アビスパの意識に引き分けなし。J1かけたグランパス戦で奏功するか (3ページ目)

  • 原山裕平●取材・文 text by Harayama Yuhei
  • photo by Getty Images

 福岡がこの試合に持ち込んでいたテーマは、受け身にならないことだった。4バックをベースとする福岡だが、この日は3バックを採用。相手のサイドアタックを警戒しつつ、前線からの守備の圧力を高めることが狙いだ。その策の背景には、0-0に終わった10月28日の東京Vとのリーグ戦(第39節)があった。

「その試合ではワイドに広く使われて押し込まれるシーンがあったので、そのあたりを対応したいと考えていました。ただ、3バックでも引いて守るのではなく前から行くことで、ヴェルディさんにいい攻撃をさせなかった。前半からそういった形は作れたと思います」と井原正巳監督が振り返ったように、前線からの積極守備が奏功した。

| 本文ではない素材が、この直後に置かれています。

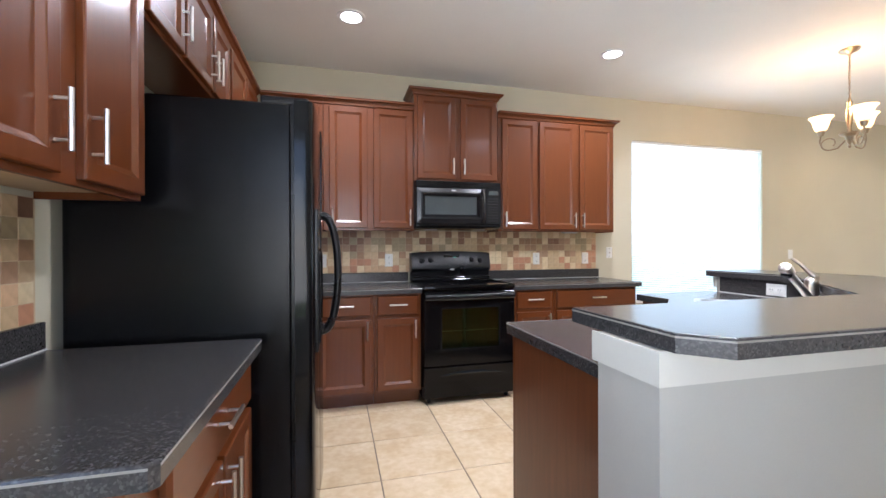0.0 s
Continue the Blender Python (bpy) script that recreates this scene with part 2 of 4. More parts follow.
M_MARK = plain("pale_print", (0.55, 0.56, 0.56), 0.5)
M_PRINT = plain("dim_grey_print", (0.20, 0.202, 0.202), 0.5)
M_BUTTON = plain("charcoal_button_print", (0.050, 0.051, 0.051), 0.5)
M_NICKEL = plain("brushed_nickel", (0.66, 0.62, 0.56), 0.30, 1.0, vary=0.04, fine=90, bumpy=0.0)
M_STEEL = plain("stainless_steel", (0.55, 0.55, 0.56), 0.30, 1.0, vary=0.08, stretch=(1, 12, 1), fine=90, bumpy=0.04)
M_BRONZE = plain("aged_nickel", (0.42, 0.33, 0.23), 0.3, 1.0, vary=0.15)
M_FLOOR = floor_tile_material()
M_GROUT = plain("grey_brown_grout", (0.15, 0.12, 0.09), 0.85, vary=0.2)
STONES = {"C": (0.78, 0.63, 0.39), "T": (0.60, 0.435, 0.25), "B": (0.39, 0.23, 0.125), "D": (0.29, 0.15, 0.085),
          "R": (0.56, 0.275, 0.155), "P": (0.64, 0.42, 0.245), "M": (0.47, 0.295, 0.18), "G": (0.44, 0.345, 0.20)}
M_STONE = {k: stone("tumbled_stone", c) for k, c in STONES.items()}
M_SPLASH_GROUT = plain("sand_grout", (0.58, 0.45, 0.29), 0.85, vary=0.15)
M_BLIND = translucent("white_blind_slat", (0.86, 0.87, 0.86), 0.45)
M_VANE = translucent("olive_beige_vane", (0.60, 0.56, 0.38), 0.4)
M_SHADE = translucent("frosted_glass_shade", (0.95, 0.88, 0.76), 0.7, 0.3)
M_GLASS = glass("clear_glass")
M_OVENGLASS = glass("green_coated_oven_glass", (0.50, 0.55, 0.45), 0.06, (0.48, 0.80, 0.46), 0.22)
M_MWGLASS = plain("grey_screen_glass", (0.062, 0.072, 0.074), 0.06, vary=0.1, bumpy=0.0, spec=0.25)
M_OVEN = plain("dark_grey_oven_enamel", (0.06, 0.065, 0.055), 0.5, vary=0.35, scale=4)
M_DISPLAY = emitter("green_clock_digits", (0.04, 0.30, 0.22), 0.01)
M_CANLENS = emitter("lit_can_lens", (1.0, 0.96, 0.90), 3.0)
M_BULB = emitter("lit_bulb", (1.0, 0.78, 0.48), 4.0)
M_BLADE = wood("dark_walnut_blade", (0.035, 0.022, 0.016), (0.075, 0.048, 0.034), 0.4)
M_CONCRETE = plain("patio_concrete", (0.72, 0.71, 0.68), 0.8, vary=0.15, scale=2)
M_STUCCO = plain("white_blue_stucco", (0.62, 0.68, 0.78), 0.8, vary=0.06, fine=90, bumpy=0.3)
M_GRASS = plain("lawn", (0.075, 0.125, 0.030), 0.9, vary=0.4, scale=6, fine=70, bumpy=0.6)
M_BARK = plain("grey_bark", (0.22, 0.18, 0.14), 0.9, vary=0.3, scale=8, fine=40, bumpy=0.7, stretch=(1, 1, 0.3))
M_LEAF = translucent("green_leaf", (0.38, 0.52, 0.24), 0.6, 0.5, True)
M_LEAF2 = translucent("yellow_green_leaf", (0.48, 0.58, 0.27), 0.6, 0.5, True)
M_VINYL = plain("white_vinyl_fence", (0.85, 0.84, 0.80), 0.5, vary=0.06)
M_SLING = plain("grey_sling_fabric", (0.52, 0.55, 0.56), 0.8, vary=0.1, fine=200)
M_DARKMETAL = plain("dark_bronze_metal", (0.06, 0.05, 0.045), 0.45, 0.6)


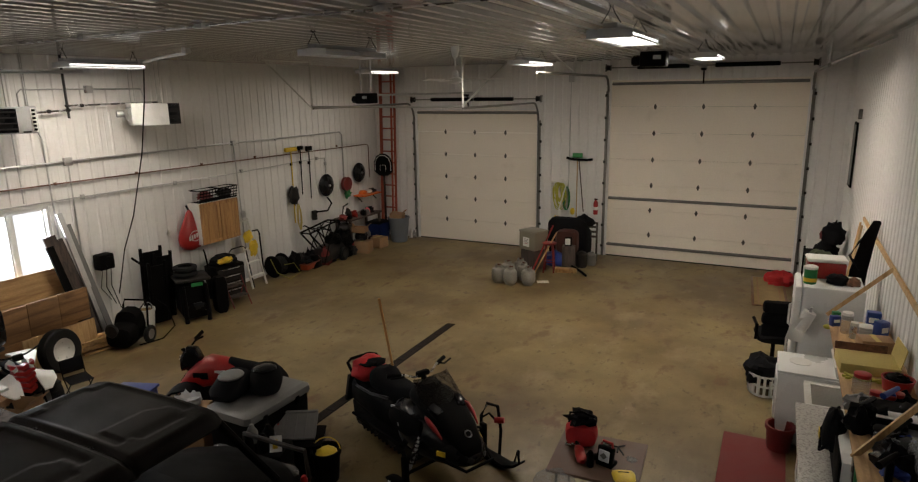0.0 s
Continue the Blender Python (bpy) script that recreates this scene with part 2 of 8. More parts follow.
def tube(bm, pts, r, seg=8, closed=False):
    """A round bar that follows points."""
    P = [Vector(p) for p in pts]
    rings = []
    n = len(P)
    for i, p in enumerate(P):
        a = P[(i - 1) % n] if closed or i else P[0]
        b = P[(i + 1) % n] if closed or i < n - 1 else P[-1]
        d = (b - a).normalized()
        u = d.cross(Vector((0, 0, 1)) if abs(d.z) < 0.9 else Vector((1, 0, 0))).normalized()
        w = d.cross(u)
        rr = r[i] if isinstance(r, (list, tuple)) else r
        rings.append([bm.verts.new(p + (u * math.cos(k * 2 * math.pi / seg) + w * math.sin(k * 2 * math.pi / seg)) * rr) for k in range(seg)])
    for i in range(n if closed else n - 1):
        A, C = rings[i], rings[(i + 1) % n]
        off = 0
        if closed and i == n - 1:
            off = min(range(seg), key=lambda o: (C[o].co - A[0].co).length)
        for k in range(seg):
            bm.faces.new((A[k], A[(k + 1) % seg], C[(k + 1 + off) % seg], C[(k + off) % seg]))
    if not closed:
        bm.faces.new(rings[0][::-1])
        bm.faces.new(rings[-1])
    return bm


def arc(c, r, a0, a1, n=12, plane="xy"):
    out = []
    for i in range(n + 1):
        a = radians(a0 + (a1 - a0) * i / n)
        u, v = r * math.cos(a), r * math.sin(a)
        out.append({"xy": (c[0] + u, c[1] + v, c[2]), "xz": (c[0] + u, c[1], c[2] + v), "yz": (c[0], c[1] + u, c[2] + v)}[plane])
    return out


def lathe(bm, c, prof, seg=18, axis="z", caps=True):
    """A turned body: prof lists (radius, height)."""
    rings = []
    for r, h in prof:
        ring = []
        for k in range(seg):
            a = 2 * math.pi * k / seg
            u, v = r * math.cos(a), r * math.sin(a)
            p = {"z": (u, v, h), "y": (u, h, v), "x": (h, u, v)}[axis]
            ring.append(bm.verts.new(Vector(c) + Vector(p)))
        rings.append(ring)
    for A, C in zip(rings, rings[1:]):
        for k in range(seg):
            bm.faces.new((A[k], A[(k + 1) % seg], C[(k + 1) % seg], C[k]))
    if caps:
        bm.faces.new(rings[0][::-1])
        bm.faces.new(rings[-1])
    return bm


def prism(bm, poly, a, b, axis="x"):
    """A flat outline pushed from a to b along an axis. Outline points are the other two coordinates in order."""
    def P(u, v, t):
        return {"x": (t, u, v), "y": (u, t, v), "z": (u, v, t)}[axis]
    A = [bm.verts.new(P(u, v, a)) for u, v in poly]
    C = [bm.verts.new(P(u, v, b)) for u, v in poly]
    n = len(poly)
    for k in range(n):
        bm.faces.new((A[k], A[(k + 1) % n], C[(k + 1) % n], C[k]))
    bm.faces.new(A[::-1])
    bm.faces.new(C)
    return bm


def loft(bm, sections, caps=True):
    """A skin over closed sections of equal point count."""
    rings = [[bm.verts.new(p) for p in s] for s in sections]
    for A, C in zip(rings, rings[1:]):
        n = len(A)
        for k in range(n):
            bm.faces.new((A[k], A[(k + 1) % n], C[(k + 1) % n], C[k]))
    if caps:
        bm.faces.new(rings[0][::-1])
        bm.faces.new(rings[-1])
    return bm


def ring(y, z0, z1, w, p=4.0, n=16, x=0.0, tilt=0.0):
    """A rounded-box section across y, between two heights."""
    out = []
    for k in range(n):
        a = 2 * math.pi * k / n
        ca, sa = math.cos(a), math.sin(a)
        u = abs(ca) ** (2 / p) * (1 if ca >= 0 else -1)
        v = abs(sa) ** (2 / p) * (1 if sa >= 0 else -1)
        out.append((x + u * w / 2, y + v * tilt, (z0 + z1) / 2 + v * (z1 - z0) / 2))
    return out


def lumpy(bm, c, s, seed=0, amt=0.22, seg=18, flat=True):
    """A soft crumpled heap that sits on its base."""
    v0 = len(bm.verts)
    ball(bm, (0, 0, 0), (1, 1, 1), seg)
    bm.verts.ensure_lookup_table()
    for v in bm.verts[v0:]:
        d = v.co.normalized()
        k = 1 + amt * noise.noise(d * 2.1 + Vector((seed, seed * 3.1, 0))) * 1.6 + amt * 0.7 * noise.noise(d * 5 + Vector((seed, 0, 9)))
        q = Vector((d.x * k * s[0], d.y * k * s[1], d.z * k * s[2]))
        if flat:
            q.z = max(q.z, -s[2] * 0.55)
        v.co = Vector(c) + q
    return bm


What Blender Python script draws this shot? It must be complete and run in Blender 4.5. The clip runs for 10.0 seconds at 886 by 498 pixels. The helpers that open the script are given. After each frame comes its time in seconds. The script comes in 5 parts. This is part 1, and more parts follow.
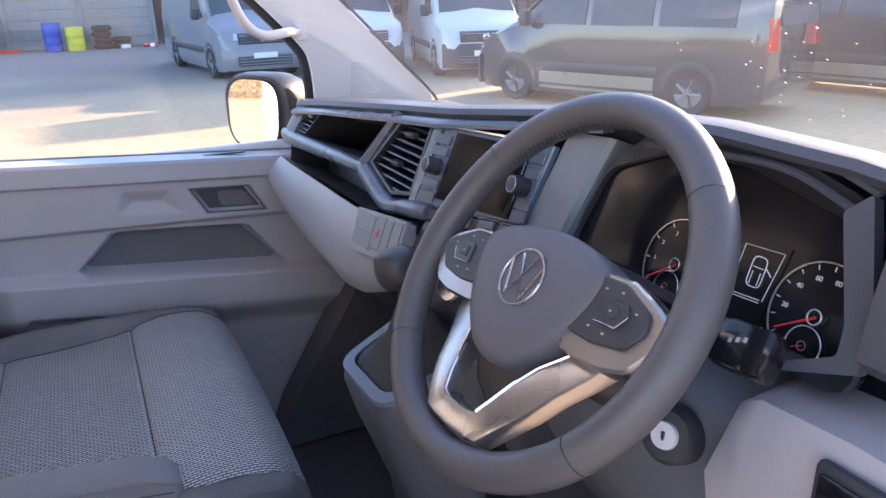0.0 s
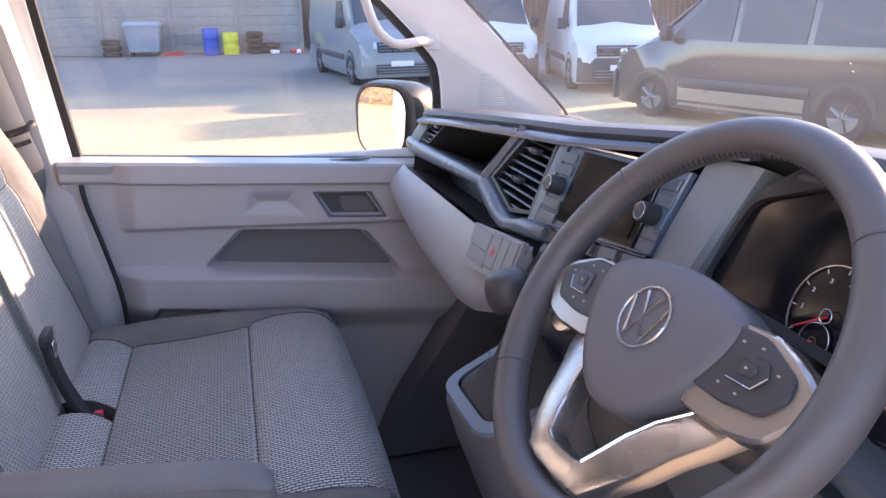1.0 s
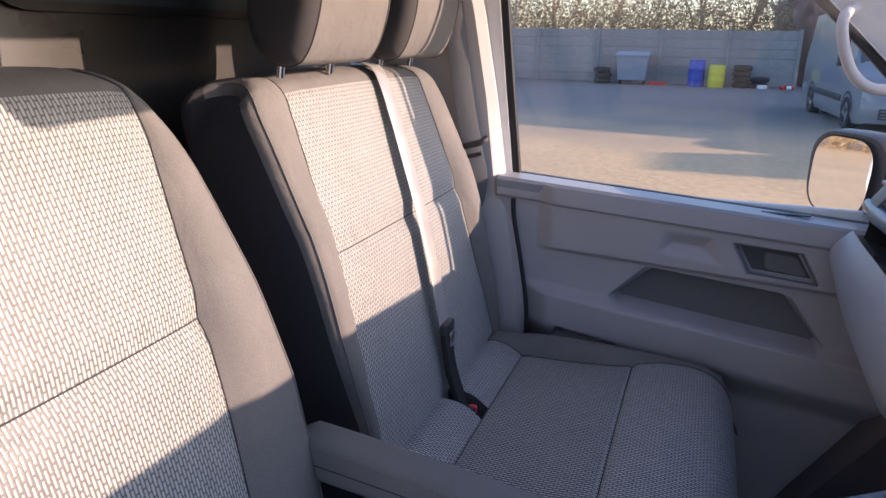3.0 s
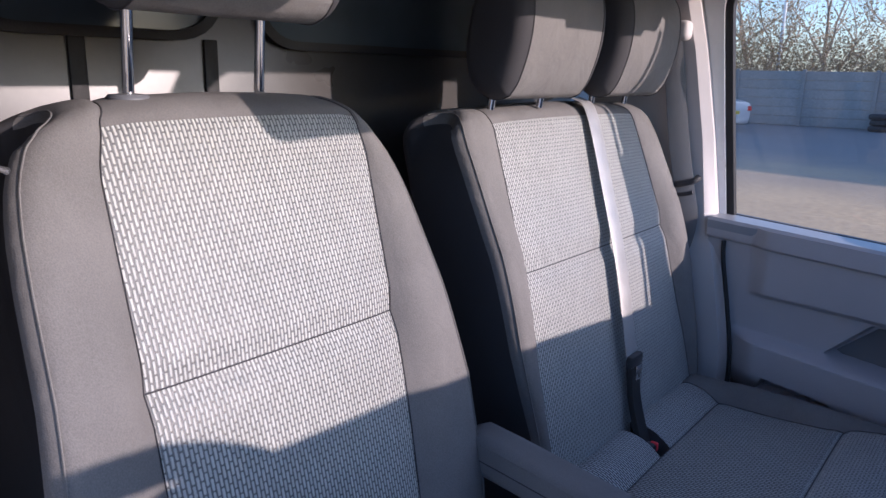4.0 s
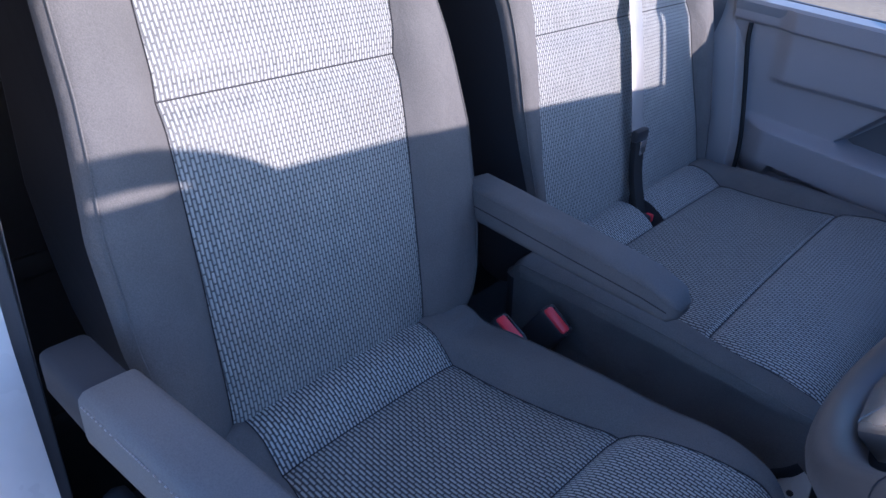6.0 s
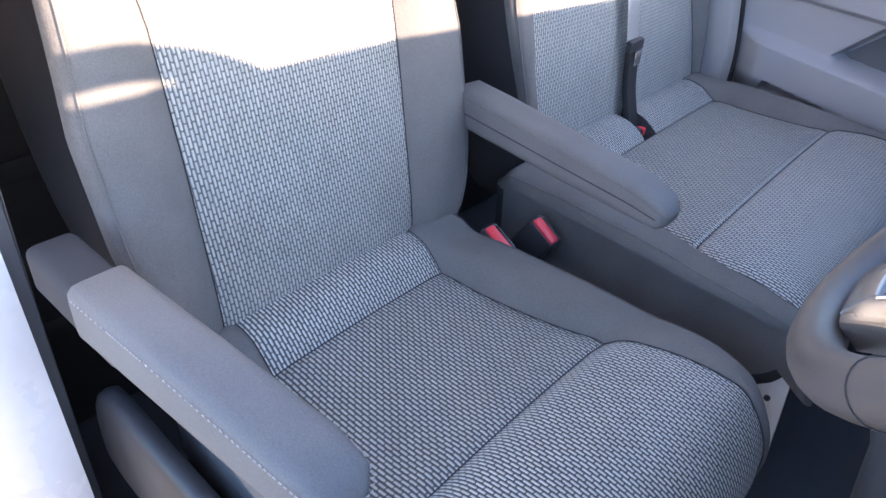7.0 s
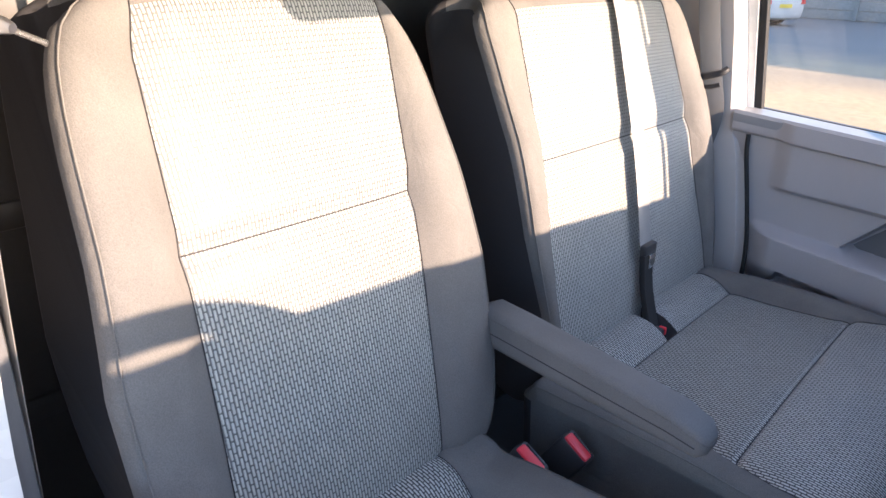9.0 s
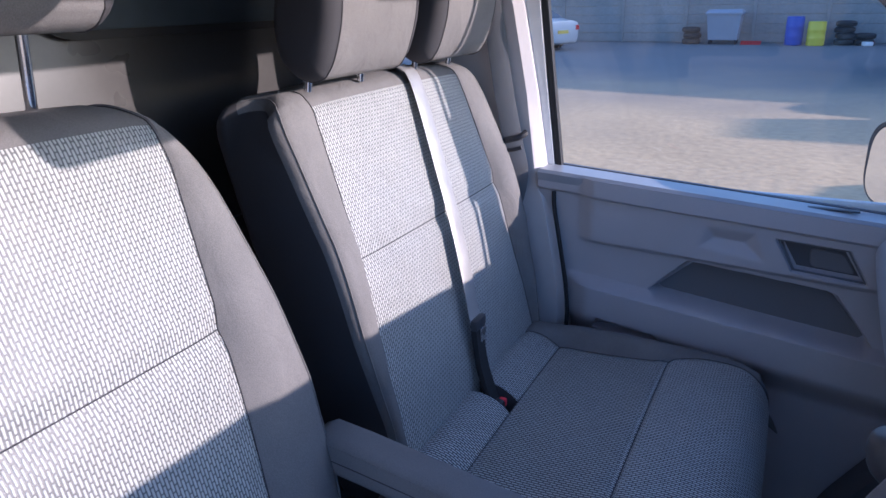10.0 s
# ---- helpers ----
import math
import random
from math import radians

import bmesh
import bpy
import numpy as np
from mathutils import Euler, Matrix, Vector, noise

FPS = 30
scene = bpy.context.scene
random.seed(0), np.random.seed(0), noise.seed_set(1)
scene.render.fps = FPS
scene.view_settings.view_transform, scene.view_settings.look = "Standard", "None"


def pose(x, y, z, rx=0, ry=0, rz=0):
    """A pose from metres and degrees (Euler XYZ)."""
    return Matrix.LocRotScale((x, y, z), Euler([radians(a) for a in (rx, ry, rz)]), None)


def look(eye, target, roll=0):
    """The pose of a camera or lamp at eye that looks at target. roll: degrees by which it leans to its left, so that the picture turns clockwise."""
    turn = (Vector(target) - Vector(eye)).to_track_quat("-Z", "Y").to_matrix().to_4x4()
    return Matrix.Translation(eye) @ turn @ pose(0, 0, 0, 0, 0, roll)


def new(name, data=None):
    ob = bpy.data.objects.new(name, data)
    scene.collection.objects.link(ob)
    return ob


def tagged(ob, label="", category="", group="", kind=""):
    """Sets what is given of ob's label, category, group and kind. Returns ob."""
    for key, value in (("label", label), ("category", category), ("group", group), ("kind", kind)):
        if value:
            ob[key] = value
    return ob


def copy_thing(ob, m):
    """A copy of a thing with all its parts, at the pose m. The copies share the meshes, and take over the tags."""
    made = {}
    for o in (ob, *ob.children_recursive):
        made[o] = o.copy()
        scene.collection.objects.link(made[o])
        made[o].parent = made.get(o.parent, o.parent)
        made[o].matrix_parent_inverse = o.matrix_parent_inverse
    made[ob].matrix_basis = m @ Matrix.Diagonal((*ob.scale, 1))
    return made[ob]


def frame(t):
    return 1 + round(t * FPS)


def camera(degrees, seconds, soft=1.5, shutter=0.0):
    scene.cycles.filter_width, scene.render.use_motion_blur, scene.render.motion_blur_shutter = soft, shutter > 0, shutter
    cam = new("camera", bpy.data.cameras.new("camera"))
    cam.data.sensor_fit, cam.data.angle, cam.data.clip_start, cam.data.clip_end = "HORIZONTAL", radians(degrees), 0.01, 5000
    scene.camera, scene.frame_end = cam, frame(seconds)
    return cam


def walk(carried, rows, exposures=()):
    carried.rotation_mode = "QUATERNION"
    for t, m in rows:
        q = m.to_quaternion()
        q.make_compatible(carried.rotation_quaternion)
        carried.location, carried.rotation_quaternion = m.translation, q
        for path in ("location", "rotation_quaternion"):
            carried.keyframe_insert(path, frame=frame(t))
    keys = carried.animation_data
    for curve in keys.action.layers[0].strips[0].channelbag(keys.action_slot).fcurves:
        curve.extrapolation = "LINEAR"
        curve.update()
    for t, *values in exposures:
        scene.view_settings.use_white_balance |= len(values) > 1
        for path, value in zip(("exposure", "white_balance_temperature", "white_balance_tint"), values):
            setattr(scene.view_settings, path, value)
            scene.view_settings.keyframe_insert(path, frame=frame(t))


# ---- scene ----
cam = camera(63.42, 10.0)
PATH = [
    (0, (0.2585, -0.6862, 1.7483), (1.0903, 1.0009, 1.0689), -1.27),
    (0.5, (0.2706, -0.6722, 1.7473), (0.9709, 1.0787, 1.0809), -0.99),
    (1, (0.2848, -0.6428, 1.7443), (0.8098, 1.1758, 1.0984), -0.42),
    (1.5, (0.3000, -0.5970, 1.7466), (0.6107, 1.2776, 1.1224), 0.02),
    (2, (0.3099, -0.5642, 1.7453), (0.3386, 1.3422, 1.1415), 0.35),
    (2.5, (0.3264, -0.5617, 1.7523), (0.0551, 1.3312, 1.1663), 0.71),
    (3, (0.3698, -0.5859, 1.7489), (-0.2852, 1.2147, 1.1753), 0.85),
    (3.2, (0.3909, -0.5952, 1.7386), (-0.4304, 1.1366, 1.1675), 0.81),
    (4.3, (0.4951, -0.6396, 1.7429), (-0.8067, 0.8182, 1.3182), 0.47),
    (4.5, (0.5135, -0.6509, 1.7371), (-0.8247, 0.7866, 1.3593), -0.11),
    (5, (0.5482, -0.6723, 1.7321), (-0.8209, 0.7363, 1.3557), 0.20),
    (5.5, (0.5511, -0.6640, 1.7093), (-0.7387, 0.7150, 1.0501), 1.83),
    (6, (0.5554, -0.6526, 1.6793), (-0.5928, 0.6661, 0.7084), 3.12),
    (7.3, (0.5616, -0.6589, 1.6582), (-0.4793, 0.6018, 0.5060), 4.37),
    (7.5, (0.5592, -0.6575, 1.6581), (-0.4837, 0.6063, 0.5113), 4.19),
    (8, (0.5458, -0.6492, 1.6569), (-0.5349, 0.6411, 0.5766), 3.33),
    (8.5, (0.5336, -0.6438, 1.6814), (-0.6342, 0.6976, 0.7666), 1.99),
    (9, (0.5186, -0.6496, 1.7340), (-0.7075, 0.7413, 0.9843), 1.51),
    (9.5, (0.5090, -0.6203, 1.7875), (-0.6759, 0.8529, 1.1350), 0.12),
    (10, (0.4719, -0.5673, 1.8233), (-0.3815, 1.1159, 1.1610), -1.09),
]
EXPO = [(0, 2.42, 5700, 24), (1, 2.5, 5950, 29), (2, 2.1, 6150, 26), (2.7, 1.6, 5900, 26), (3.2, 1.2, 5350, 26), (4.3, 0.82, 4600, 21), (5.5, 0.82, 4550, 20), (6.2, 1.52, 4350, 21), (7.3, 3.05, 5800, 18), (8.5, 3.0, 6000, 20), (9, 2.2, 5650, 17), (9.5, 1.1, 5100, 18), (10, 1.2, 4500, 22)]
walk(cam, [(t, look(eye, target, roll)) for t, eye, target, roll in PATH], EXPO)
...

 山瀬の決勝ゴールも、FWのウェリントンが高い位置でボールを奪ったことがキッカケだった。受け身に回れば、リーグ戦と同様に攻勢を浴びてしまう。ならば多少のリスクを取ってでも、前から圧力をかけていく。そうした福岡の戦いからは、「引き分けでもよし」とする考えは微塵も感じられなかった。

 1点リードしてからも、福岡はハイプレスを継続した。当然、追いかける東京Vが前に出てくることは予想されたが、その圧力に対しても引くのではなく、ガチンコで前からぶつかり合った。